The success of any relationship, be it personal or professional, depends heavily on the shared expectations of the people involved. Relationships get strained when there is a divergence in expectations out of the gate or even over time so this is not something to be established once and never revisited.
I have learned this lesson repeatedly both in personal and professional settings over time. This is as mundane as what a group of friends expects out of an evening out – low key dinner vs. loud bar setting or situations where the stakes are much higher like raising capital for your business from outside investors.
There is a New York Times article “More Start-Ups Have an Unfamiliar Message for Venture Capitalists: Get Lost” making the rounds that has caused quite a bit of conversation about venture capital, who it is right for, and that it is but one mechanism to fund the growth of a business.
Any capital you receive that is not yours comes with expectations.
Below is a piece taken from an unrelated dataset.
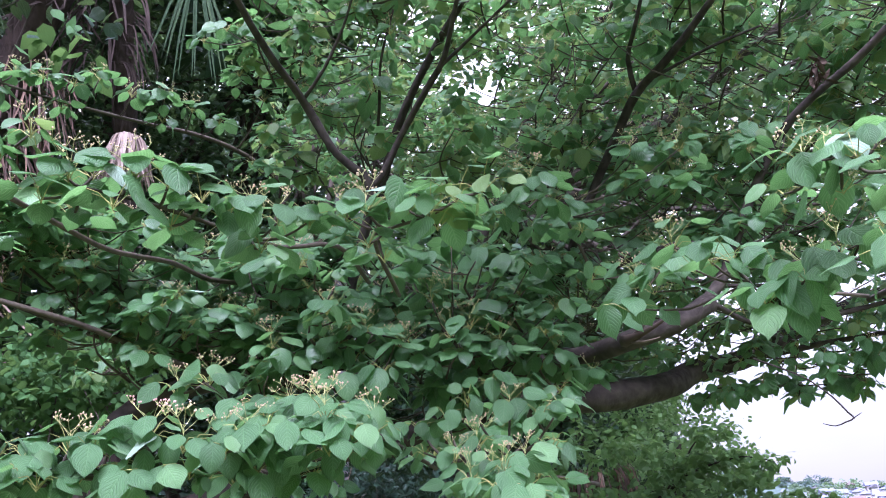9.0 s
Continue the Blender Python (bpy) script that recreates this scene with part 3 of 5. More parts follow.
b.rosette(-1.053, 2.541, 2.517, 1, 0, 7)
b.rosette(-0.631, 2.566, 2.524, 1, 0, 7)
b.rosette(-0.472, 2.596, 2.536, 1, 1, 8)
b.rosette(-0.299, 2.54, 2.465, 1, 1, 9)
b.rosette(-0.381, 2.548, 2.408, 1, 0, 8)
b.rosette(-0.202, 2.569, 2.405, 1.05, 0, 9)
b.rosette(-0.508, 2.641, 2.379, 1, 0, 8)
b.rosette(-0.245, 2.588, 2.329, 1, 0, 8)
b.rosette(0.001, 2.383, 2.356, 1, 1, 9, 1, 0)
b.rosette(-0.1, 2.495, 2.326, 1, 0, 8)
b.rosette(0.056, 2.498, 2.318, 1, 0, 8)
b.rosette(-0.394, 2.783, 2.314, 1, 0, 7)
b.rosette(-0.622, 2.84, 2.34, 1.1, 0, 6)
b.rosette(-0.153, 2.706, 2.303, 1, 0, 7)
b.rosette(-0.98, 2.697, 2.475, 1, 0, 5)
b.rosette(-1.092, 2.674, 2.409, 0.9, 0, 6)
b.grow()
b = Bough([(0.485, 3.205, 3.167, 0.01224), (0.279, 3.159, 3.305, 0.01088), (0.065, 3.043, 3.329, 0.00952), (-0.192, 2.976, 3.336, 0.00816), (-0.533, 2.866, 3.35, 0.00612), (-0.857, 2.76, 3.39, 0.0034), (-1.029, 2.681, 3.421, 0.00204)], 106, False, 0.082)
b.rosette(-0.976, 2.703, 3.418, 1, 1, 8)
b.rosette(-0.855, 2.748, 3.411, 1.05, 0, 8)
b.rosette(-0.74, 2.774, 3.421, 1, 1, 8)
b.rosette(-0.624, 2.811, 3.408, 1.05, 1, 9, 1, 0)
b.rosette(-0.52, 2.786, 3.386, 1.1, 1, 9, 1, 0)
b.rosette(-0.412, 2.808, 3.379, 1.1, 0, 8)
b.rosette(-0.329, 2.841, 3.439, 1, 1, 8)
b.rosette(-0.208, 2.879, 3.397, 1, 1, 8)
b.rosette(-0.081, 2.881, 3.405, 1.05, 1, 9, 1, 0)
b.rosette(0.03, 2.904, 3.368, 1, 1, 8)
b.rosette(0.142, 2.924, 3.33, 1, 0, 7)
b.rosette(-0.679, 2.846, 3.332, 1, 0, 7)
b.rosette(-0.087, 2.932, 3.319, 1, 0, 6)
b.rosette(-0.463, 2.896, 3.32, 1, 0, 6)
b.rosette(0.333, 2.937, 3.475, 1, 0, 7)
b.rosette(0.343, 2.93, 3.292, 1, 1, 8)
b.rosette(0.287, 2.994, 3.186, 1, 0, 7)
b.grow()
b = Bough([(0.562, 2.215, 1.858, 0.00816), (0.342, 1.909, 1.803, 0.0068), (0.152, 1.805, 1.775, 0.00612), (-0.031, 1.791, 1.776, 0.00544), (-0.21, 1.759, 1.776, 0.00476), (-0.358, 1.734, 1.781, 0.0034), (-0.522, 1.692, 1.773, 0.00204)], 107, True, 0.082, LEAF_FINE, 0.84)
b.rosette(-0.539, 1.686, 1.78, 1, 0, 8)
b.rosette(-0.471, 1.703, 1.814, 1.05, 0, 8)
b.rosette(-0.382, 1.72, 1.848, 1.1, 1, 9)
b.rosette(-0.437, 1.694, 1.793, 1, 0, 6)
b.rosette(-0.315, 1.738, 1.816, 1, 0, 8)
b.rosette(-0.259, 1.747, 1.82, 1.05, 0, 8)
b.rosette(-0.183, 1.755, 1.83, 1, 1, 9)
b.rosette(-0.105, 1.76, 1.846, 1, 0, 8)
b.rosette(-0.159, 1.764, 1.774, 1, 0, 7)
b.rosette(-0.026, 1.703, 1.84, 1.05, 2, 9)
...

This could be in the form of a financial return and/or some say over the decisions you make. Venture capital has very high expectations or as Josh Kopelman of First Round Capital shared via Twitter “VCs sell jet fuel…”
I have the privilege of interacting with many entrepreneurs these days and do my best to demystify the venture funding process, what to expect, and how decisions are made.
I am fond of saying “you have a business if you can sell it for more than it costs you to make it.” If you’ve nailed that, you are a business and no one is questioning that.
The thing that gets lost often is that an external source of capital like a venture capital firm is working to build the investment case around your business. Smaller funds like ours have a lower hurdle rate because the size of the fund is small and return expectations are not to “return the fund” with just one investment. That means I would only invest in you if I think I can get $3 million in distribution (total size of our current fund) from that investment. If you are talking to a $100 million dollar venture capital fund, that is your hurdle to build the investment case around.
The other dimension of taking on venture capital is that there is an expectation that you will (most likely) sell your business within a 10 year time horizon at that significant return. Don’t want to think about selling the business you started and love? Don’t take venture funding. Period.
When you raise money, you sell part of your business to someone else and surrender rights in that process – information rights, decision rights, rights about future opportunities, an obligation to provide frequent reports and updates. So often in the urgency to get capital to fund the business, those considerations are lost while setting the foundation of the expectations of the relationship.
Focus on shared expectations as you create new personal or professional relationships and take inventory of your current ones, especially those that are strained, and have an open and direct conversation to level set the expectations going forward.